## What you have to do
Quote every line as written. Omit pictures.

____ Given information

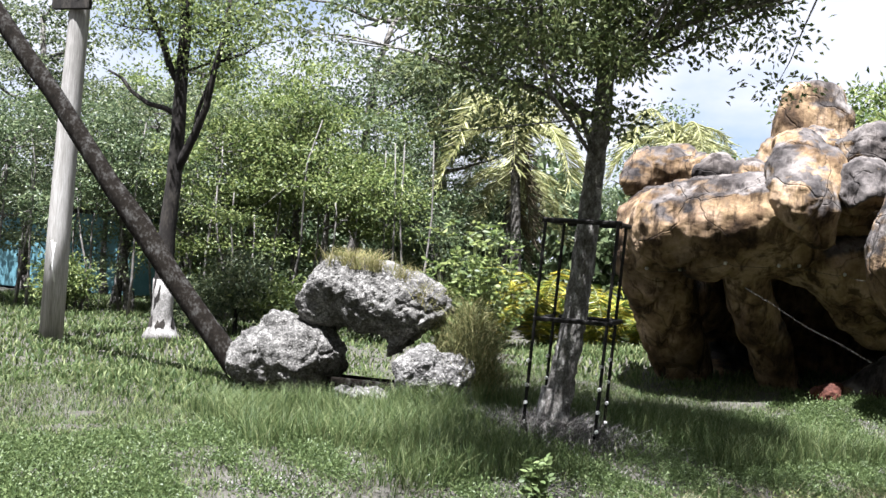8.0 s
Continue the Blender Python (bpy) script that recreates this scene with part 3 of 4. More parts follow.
RIM = [(-1.1, 1.56), (-0.74, 1.57), (-0.26, 1.67), (0.28, 1.68), (0.48, 1.69), (0.94, 1.63), (1.33, 1.56), (1.67, 1.58), (2.75, 1.68), (3.75, 2.06), (4.07, 0.66), (6.46, 1.54)]
hooks = [on_rock(x, z) for x, z in RIM]
for h_ in hooks:
    insulator(h_, "insulators on the rock")
for p_, q_ in zip(hooks[:7], hooks[1:8]):
    pts = np.linspace(p_ - Vector((0, 0.04, 0)), q_ - Vector((0, 0.04, 0)), 7)
    pts[1:-1, 1] -= 0.03
    pts[1:-1, 2] -= 0.03
    v, f = tube(pts, [0.0022] * 7, 4)
    tagged(put("fence_wire", mesh_np("fence_wire", v, f), M_WIRE), "thin electric wire along the rim of the rock", "wire", "fence wires")
cable = thing("cave_cable", (0, 0, 0), "thin pale cable hanging slack across the cave", "cable")
v, f = tube(np.array([(-0.05 + 2.12 * u, 10.1, 1.43 - 1.03 * u - 0.2 * u * (1 - u) + 0.012 * math.sin(u * 17) * math.sin(u * 5)) for u in np.linspace(0, 1, 40)]), [0.0013] * 40, 5)
put("strand", mesh_np("strand", v, f), M_WIRE, cable)

# ---- ragged limestone wall of the moat ----
def lime_column(s_top, top, s_bot, bottom, width, seed):
    """One pitted limestone buttress standing out of the moat's bank."""
    r = random.Random(seed)
    keys = []
    for i in range(5):
        f = i / 4
        s = s_top + (s_bot - s_top) * f + r.uniform(-0.03, 0.03)
        z = top + (bottom - top) * f
        rise = min(max((z + 1.0) / 0.88, 0.0), 1.0)
        n = float(np.interp(s, LIP_S, LIP_N)) - 0.62 * (0.5 + math.sin(math.asin(1 - 2 * rise) / 3)) - 0.03
        keys.append(((s - n) * R2, (s + n) * R2, z - 0.06, width * (0.44, 0.52, 0.48, 0.42, 0.32)[i] * r.uniform(0.85, 1.15)))
    me = lobes_mesh("limestone_buttress", chain(keys, 0.75, 0.8), 0.018, 0.05, 4.2, 0.03, 0, pebbles=0.016, pebble_size=0.03)
    return tagged(put("limestone_buttress", me, M_LIME), "pitted grey-white limestone buttress in a weedy bank", "limestone", "limestone wall")


COLS = [(-0.6, -0.2, -0.8, -0.8, 0.4), (0.3, -0.2, 0.2, -0.8, 0.36), (0.85, -0.2, 0.75, -0.75, 0.32), (1.24, -0.15, 1.26, -0.48, 0.24), (1.52, -0.13, 1.54, -0.82, 0.32), (1.87, -0.07, 1.86, -0.3, 0.22), (2.08, -0.14, 2.05, -0.9, 0.30),
        (2.36, -0.07, 2.38, -0.34, 0.2), (2.71, -0.15, 2.64, -0.92, 0.32), (3.0, -0.14, 3.22, -0.72, 0.36), (3.52, -0.06, 3.4, -0.3, 0.27), (3.8, -0.06, 3.76, -0.36, 0.22), (4.06, -0.05, 4.17, -0.8, 0.27), (4.75, -0.05, 4.58, -0.78, 0.31),
        (5.52, -0.05, 5.33, -0.38, 0.18), (5.72, -0.28, 5.6, -0.98, 0.22), (6.3, -0.25, 6.1, -0.98, 0.21), (7.08, -0.03, 6.8, -0.5, 0.21), (7.34, -0.4, 7.1, -1.06, 0.24), (7.76, -0.3, 7.63, -0.75, 0.2), (8.64, -0.2, 8.52, -0.88, 0.33), (9.42, -0.06, 9.0, -0.82, 0.5)]
for k, col in enumerate(COLS):
    lime_column(*col, 40 + k)
pk = put("pink_stone", lobes_mesh("pink_stone", [(0, 0, 0, 0.16, 0.18, 0.22), (0.05, 0, -0.2, 0.16, 0.18, 0.25)], 0.03, 0.04, 4), M_PINK, None, "", pose(3.99, 9.08, -0.33) @ Matrix.Scale(0.6, 4))
tagged(pk, "rounded pinkish stone at the end of the bank", "stone")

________

## Correct output
8.0 s
Continue the Blender Python (bpy) script that recreates this scene with part 3 of 4. More parts follow.
RIM = [(-1.1, 1.56), (-0.74, 1.57), (-0.26, 1.67), (0.28, 1.68), (0.48, 1.69), (0.94, 1.63), (1.33, 1.56), (1.67, 1.58), (2.75, 1.68), (3.75, 2.06), (4.07, 0.66), (6.46, 1.54)]
hooks = [on_rock(x, z) for x, z in RIM]
for h_ in hooks:
    insulator(h_, "insulators on the rock")
for p_, q_ in zip(hooks[:7], hooks[1:8]):
    pts = np.linspace(p_ - Vector((0, 0.04, 0)), q_ - Vector((0, 0.04, 0)), 7)
    pts[1:-1, 1] -= 0.03
    pts[1:-1, 2] -= 0.03
    v, f = tube(pts, [0.0022] * 7, 4)
    tagged(put("fence_wire", mesh_np("fence_wire", v, f), M_WIRE), "thin electric wire along the rim of the rock", "wire", "fence wires")
cable = thing("cave_cable", (0, 0, 0), "thin pale cable hanging slack across the cave", "cable")
v, f = tube(np.array([(-0.05 + 2.12 * u, 10.1, 1.43 - 1.03 * u - 0.2 * u * (1 - u) + 0.012 * math.sin(u * 17) * math.sin(u * 5)) for u in np.linspace(0, 1, 40)]), [0.0013] * 40, 5)
put("strand", mesh_np("strand", v, f), M_WIRE, cable)

# ---- ragged limestone wall of the moat ----
def lime_column(s_top, top, s_bot, bottom, width, seed):
    """One pitted limestone buttress standing out of the moat's bank."""
    r = random.Random(seed)
    keys = []
    for i in range(5):
        f = i / 4
        s = s_top + (s_bot - s_top) * f + r.uniform(-0.03, 0.03)
        z = top + (bottom - top) * f
        rise = min(max((z + 1.0) / 0.88, 0.0), 1.0)
        n = float(np.interp(s, LIP_S, LIP_N)) - 0.62 * (0.5 + math.sin(math.asin(1 - 2 * rise) / 3)) - 0.03
        keys.append(((s - n) * R2, (s + n) * R2, z - 0.06, width * (0.44, 0.52, 0.48, 0.42, 0.32)[i] * r.uniform(0.85, 1.15)))
    me = lobes_mesh("limestone_buttress", chain(keys, 0.75, 0.8), 0.018, 0.05, 4.2, 0.03, 0, pebbles=0.016, pebble_size=0.03)
    return tagged(put("limestone_buttress", me, M_LIME), "pitted grey-white limestone buttress in a weedy bank", "limestone", "limestone wall")


COLS = [(-0.6, -0.2, -0.8, -0.8, 0.4), (0.3, -0.2, 0.2, -0.8, 0.36), (0.85, -0.2, 0.75, -0.75, 0.32), (1.24, -0.15, 1.26, -0.48, 0.24), (1.52, -0.13, 1.54, -0.82, 0.32), (1.87, -0.07, 1.86, -0.3, 0.22), (2.08, -0.14, 2.05, -0.9, 0.30),
        (2.36, -0.07, 2.38, -0.34, 0.2), (2.71, -0.15, 2.64, -0.92, 0.32), (3.0, -0.14, 3.22, -0.72, 0.36), (3.52, -0.06, 3.4, -0.3, 0.27), (3.8, -0.06, 3.76, -0.36, 0.22), (4.06, -0.05, 4.17, -0.8, 0.27), (4.75, -0.05, 4.58, -0.78, 0.31),
        (5.52, -0.05, 5.33, -0.38, 0.18), (5.72, -0.28, 5.6, -0.98, 0.22), (6.3, -0.25, 6.1, -0.98, 0.21), (7.08, -0.03, 6.8, -0.5, 0.21), (7.34, -0.4, 7.1, -1.06, 0.24), (7.76, -0.3, 7.63, -0.75, 0.2), (8.64, -0.2, 8.52, -0.88, 0.33), (9.42, -0.06, 9.0, -0.82, 0.5)]
for k, col in enumerate(COLS):
    lime_column(*col, 40 + k)
pk = put("pink_stone", lobes_mesh("pink_stone", [(0, 0, 0, 0.16, 0.18, 0.22), (0.05, 0, -0.2, 0.16, 0.18, 0.25)], 0.03, 0.04, 4), M_PINK, None, "", pose(3.99, 9.08, -0.33) @ Matrix.Scale(0.6, 4))
tagged(pk, "rounded pinkish stone at the end of the bank", "stone")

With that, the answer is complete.